Nel 2012, dopo aver perso una delle finali più epiche della storia a Melbourne contro Djokovic (quasi sei ore di battaglia), Nadal si è rifatto battendolo tre volte di fila: a Monte Carlo, Roma e Roland Garros. L’anno successivo ha iniziato a superarlo anche sul cemento — vincendo in Canada e allo US Open. Ma poi il trend si è invertito: nelle otto sfide successive su hard court, Nadal non ha vinto nemmeno un set.
A causa dei numerosi infortuni sofferti nel corso della carriera le superfici dure sono sempre state il campo di battaglia più arduo per lui. E contro Djokovic, diventavano un vero incubo fisico. “Per competere con Novak sul cemento, dovevo essere al massimo livello fisico”, ha detto. “Roger era capace di accorciare i punti con il servizio. Ma io e Novak avevamo un gioco più simile, e lui era indubbiamente superiore a me sul duro. Fino al 2013-2014 riuscivo ancora a competere come si doveva, poi è cambiato tutto”.
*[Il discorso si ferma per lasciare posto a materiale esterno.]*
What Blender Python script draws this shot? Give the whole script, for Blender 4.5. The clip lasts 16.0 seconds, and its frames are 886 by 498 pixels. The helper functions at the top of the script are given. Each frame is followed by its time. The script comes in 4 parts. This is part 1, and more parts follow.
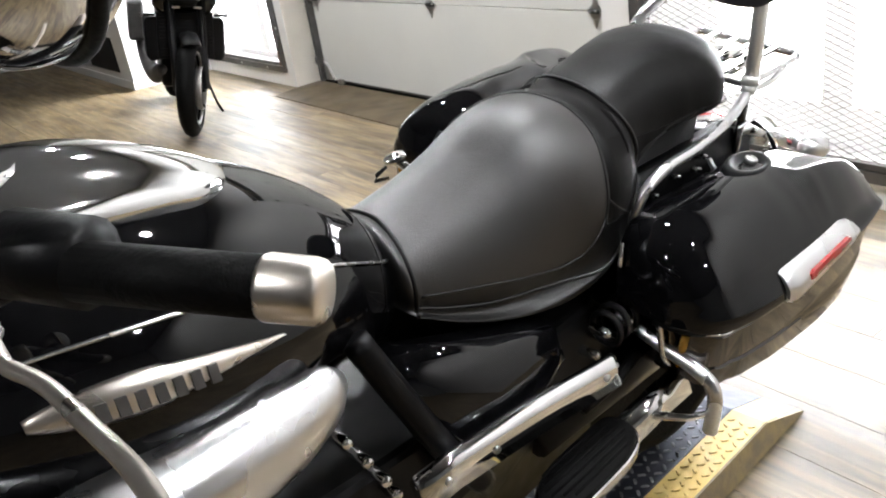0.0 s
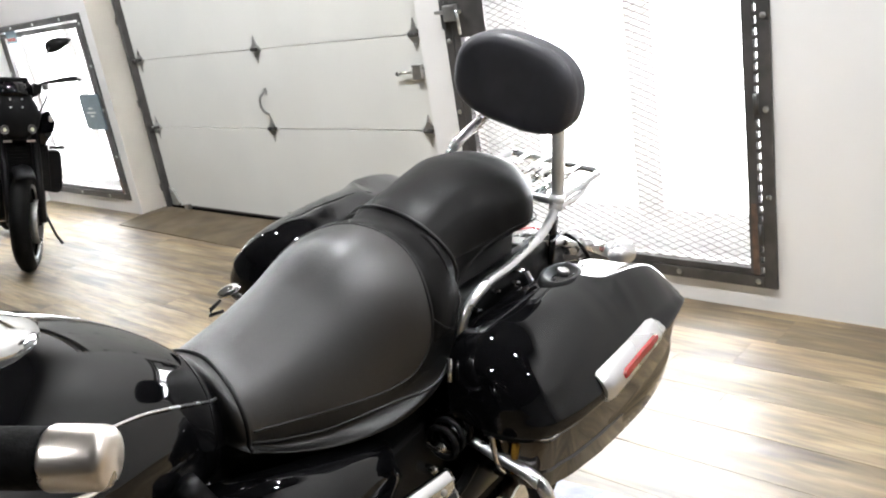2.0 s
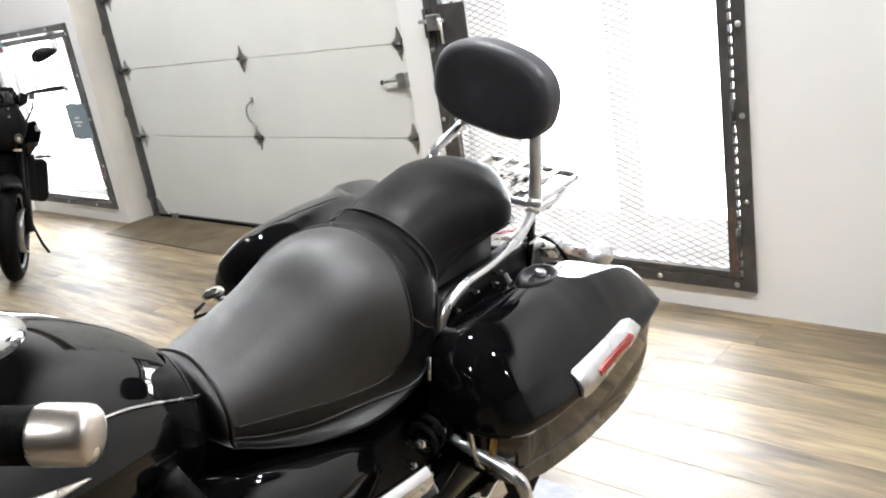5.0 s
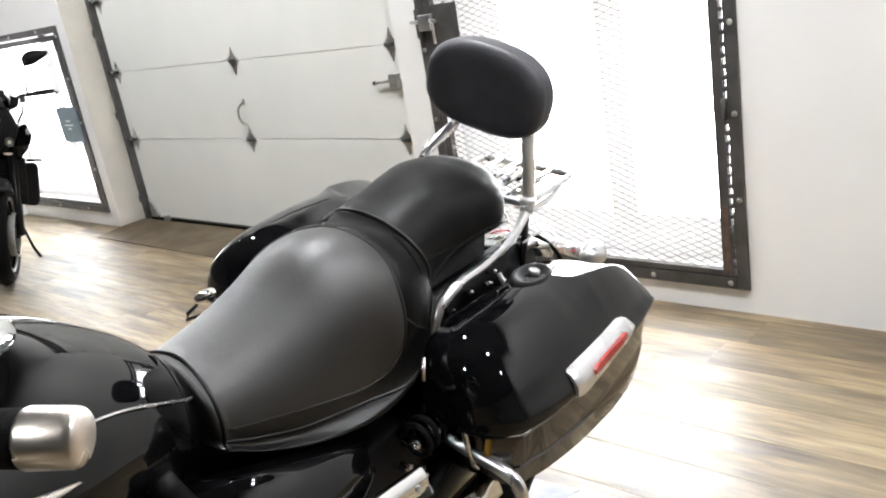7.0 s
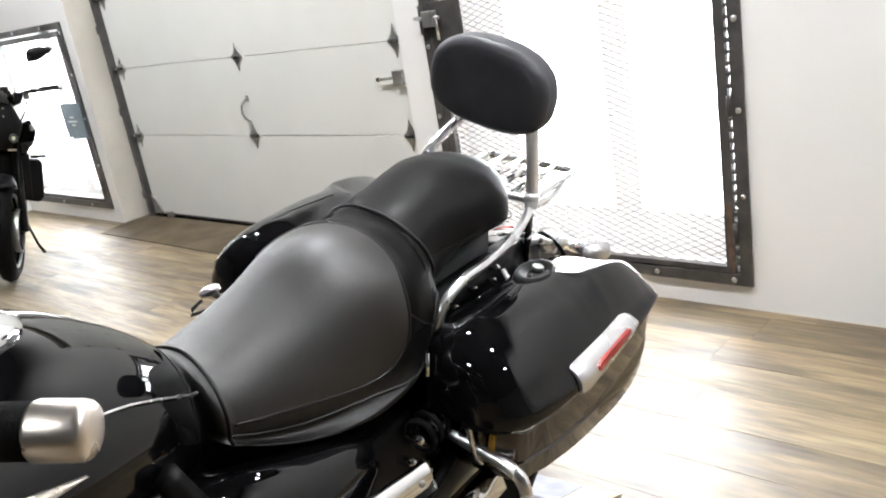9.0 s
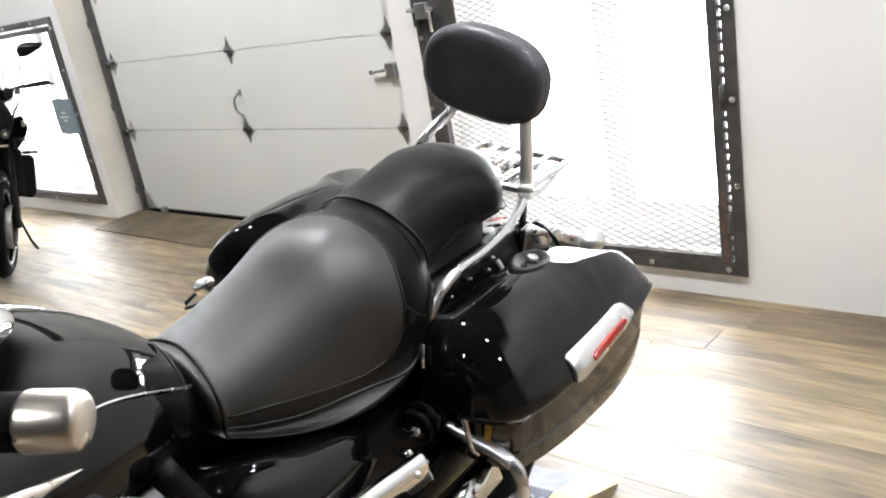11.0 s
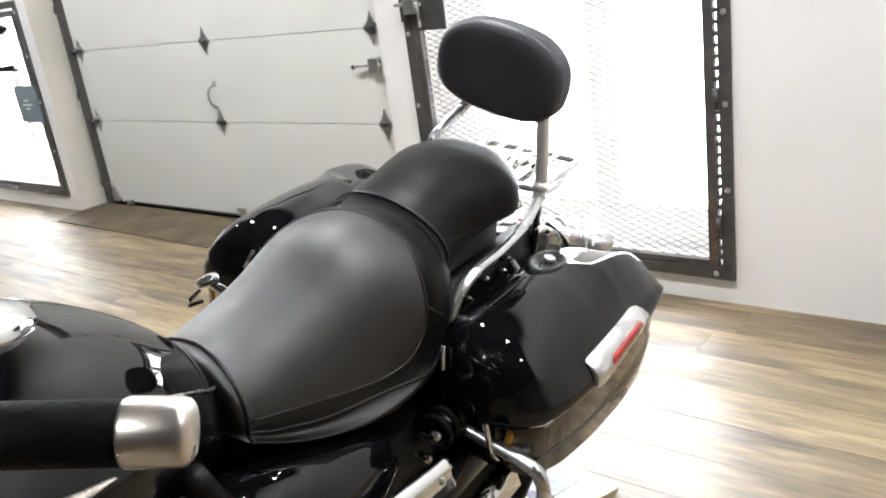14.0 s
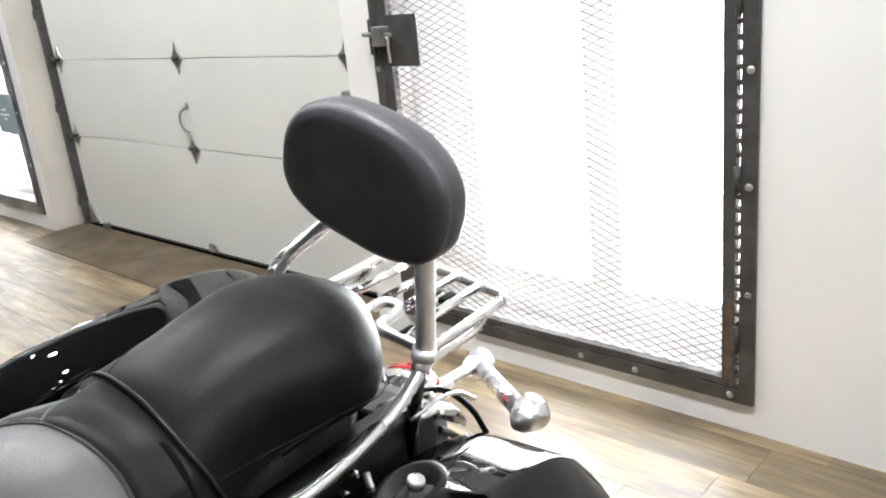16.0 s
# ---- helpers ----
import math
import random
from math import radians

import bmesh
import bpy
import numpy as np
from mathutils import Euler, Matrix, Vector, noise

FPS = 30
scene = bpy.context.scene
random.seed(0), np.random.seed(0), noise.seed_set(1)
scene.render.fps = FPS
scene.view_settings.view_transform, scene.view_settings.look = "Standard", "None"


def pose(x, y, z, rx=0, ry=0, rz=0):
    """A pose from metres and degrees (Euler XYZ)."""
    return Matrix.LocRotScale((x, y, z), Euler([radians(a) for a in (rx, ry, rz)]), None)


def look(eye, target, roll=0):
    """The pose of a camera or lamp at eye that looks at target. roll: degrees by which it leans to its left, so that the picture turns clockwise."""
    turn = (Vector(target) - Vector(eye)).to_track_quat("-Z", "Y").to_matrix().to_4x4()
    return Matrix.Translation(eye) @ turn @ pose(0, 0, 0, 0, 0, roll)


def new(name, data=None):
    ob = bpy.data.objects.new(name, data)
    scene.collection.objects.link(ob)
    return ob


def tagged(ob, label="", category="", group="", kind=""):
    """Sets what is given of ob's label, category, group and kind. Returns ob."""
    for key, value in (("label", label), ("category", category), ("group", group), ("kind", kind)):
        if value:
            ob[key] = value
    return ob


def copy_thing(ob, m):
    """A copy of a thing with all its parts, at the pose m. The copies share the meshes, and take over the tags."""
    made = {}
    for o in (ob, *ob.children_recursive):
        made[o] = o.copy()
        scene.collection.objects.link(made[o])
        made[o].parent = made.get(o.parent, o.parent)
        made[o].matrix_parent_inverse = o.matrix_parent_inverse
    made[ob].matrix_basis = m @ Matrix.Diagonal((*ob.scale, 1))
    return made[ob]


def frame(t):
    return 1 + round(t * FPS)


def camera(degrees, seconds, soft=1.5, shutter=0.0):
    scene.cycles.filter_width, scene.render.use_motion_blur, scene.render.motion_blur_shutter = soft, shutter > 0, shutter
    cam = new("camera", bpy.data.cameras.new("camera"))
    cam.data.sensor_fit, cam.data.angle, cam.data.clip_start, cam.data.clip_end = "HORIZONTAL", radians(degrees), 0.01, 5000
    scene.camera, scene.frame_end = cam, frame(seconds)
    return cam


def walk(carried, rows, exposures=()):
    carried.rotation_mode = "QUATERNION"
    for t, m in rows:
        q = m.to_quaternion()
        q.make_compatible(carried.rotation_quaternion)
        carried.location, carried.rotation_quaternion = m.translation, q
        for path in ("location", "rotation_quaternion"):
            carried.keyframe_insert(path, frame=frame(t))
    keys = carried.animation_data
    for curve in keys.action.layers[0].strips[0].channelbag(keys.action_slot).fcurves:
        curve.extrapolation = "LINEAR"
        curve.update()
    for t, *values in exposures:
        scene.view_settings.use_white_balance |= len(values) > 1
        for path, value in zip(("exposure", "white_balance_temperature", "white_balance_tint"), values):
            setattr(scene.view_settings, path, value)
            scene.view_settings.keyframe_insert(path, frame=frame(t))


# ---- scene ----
import functools
cam = camera(55.4, 16.0, soft=2.0)
PATH = [
    (0, (0.114, 0.058, 1.282), (1.138, 1.569, 0.464), -9.2),
    (0.5, (0.135, 0.031, 1.293), (1.321, 1.456, 0.544), -9.9),
    (1, (0.144, 0.004, 1.319), (1.460, 1.364, 0.674), -9.6),
    (1.5, (0.135, -0.012, 1.323), (1.463, 1.346, 0.694), -9.4),
    (2, (0.132, -0.021, 1.321), (1.476, 1.319, 0.691), -9.4),
    (2.5, (0.128, -0.031, 1.319), (1.471, 1.310, 0.686), -9.5),
    (3, (0.122, -0.039, 1.319), (1.465, 1.308, 0.702), -9.3),
    (3.5, (0.117, -0.050, 1.320), (1.463, 1.299, 0.714), -9.6),
    (4, (0.112, -0.058, 1.318), (1.473, 1.272, 0.703), -9.3),
    (4.5, (0.110, -0.061, 1.317), (1.472, 1.273, 0.712), -9.3),
    (4.7, (0.111, -0.061, 1.317), (1.476, 1.267, 0.706), -9.3),
    (7, (0.117, -0.057, 1.312), (1.497, 1.255, 0.699), -9.7),
    (7.5, (0.116, -0.052, 1.309), (1.490, 1.262, 0.686), -9.5),
    (8, (0.117, -0.053, 1.308), (1.490, 1.261, 0.686), -9.5),
    (8.5, (0.115, -0.053, 1.307), (1.487, 1.261, 0.683), -9.3),
    (9, (0.113, -0.057, 1.312), (1.486, 1.259, 0.693), -9.7),
    (11.5, (0.117, -0.054, 1.303), (1.492, 1.248, 0.660), -10.0),
    (12, (0.121, -0.036, 1.301), (1.492, 1.260, 0.636), -9.5),
    (12.5, (0.126, -0.017, 1.298), (1.509, 1.259, 0.620), -9.3),
    (13, (0.126, 0.001, 1.294), (1.525, 1.248, 0.594), -9.6),
    (13.5, (0.100, 0.031, 1.309), (1.518, 1.289, 0.671), -9.6),
    (14, (0.075, 0.062, 1.307), (1.515, 1.288, 0.655), -8.1),
    (14.2, (0.079, 0.059, 1.291), (1.551, 1.233, 0.619), -7.2),
    (14.5, (0.109, 0.069, 1.299), (1.590, 1.213, 0.593), -7.0),
    (14.7, (0.156, 0.069, 1.303), (1.566, 1.330, 0.649), -8.7),
    (15, (0.291, 0.039, 1.339), (1.701, 1.347, 0.790), -7.5),
    (15.3, (0.400, 0.046, 1.331), (1.802, 1.356, 0.768), -6.0),
    (15.5, (0.501, 0.096, 1.312), (1.937, 1.360, 0.731), -5.4),
    (16, (0.760, 0.223, 1.332), (2.128, 1.539, 0.702), -6.0),
]
walk(cam, [(t, look(eye, target, roll)) for t, eye, target, roll in PATH])


# ------------------------------------------------------------------ world and light
world = bpy.data.worlds.new("world")
scene.world = world
world.use_nodes = True
wn = world.node_tree
sky = wn.nodes.new("ShaderNodeTexSky")
sky.sky_type = "NISHITA"
sky.sun_disc = False
sky.sun_elevation = radians(40)
sky.sun_rotation = radians(200)
wn.links.new(sky.outputs[0], wn.nodes["Background"].inputs[0])
wn.nodes["Background"].inputs[1].default_value = 0.12
scene.view_settings.exposure = 0.05


def area_lamp(name, place, turn, sx, sy, watts, colour=(1, 1, 1)):
    lamp = bpy.data.lights.new(name, "AREA")
    lamp.shape, lamp.size, lamp.size_y, lamp.energy, lamp.color = "RECTANGLE", sx, sy, watts, colour
    ob = new(name, lamp)
    ob.matrix_world = pose(*place, *turn)
    return ob


WALL_X = 2.82      # inner face of the window wall
DOOR_X = 3.01      # face of the garage door
CEIL = 3.1
WT = 0.24  # wall thickness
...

Gli infortuni hanno intaccato la fiducia, soprattutto nei movimenti: “Quando il tuo corpo ha troppi problemi, perdi fiducia nei movimenti. Cominci a evitare certi colpi, certe azioni, perché temi di farti male. Questo ha avuto un impatto mentale enorme contro Novak. Per affrontarlo, avevo bisogno di spingere tutto — il gioco, il fisico — al limite. E non ci riuscivo più”. Ero in grado di mettere alle corde Djokovic su altre superfici, in particolare sull’erba. Ma non si trattava solo di durata dei match: il punto era la qualità e l’intensità dei movimenti necessari per metterlo in difficoltà. Potevo giocare a lungo, ma non potevo più spingermi al limite nei movimenti come prima”.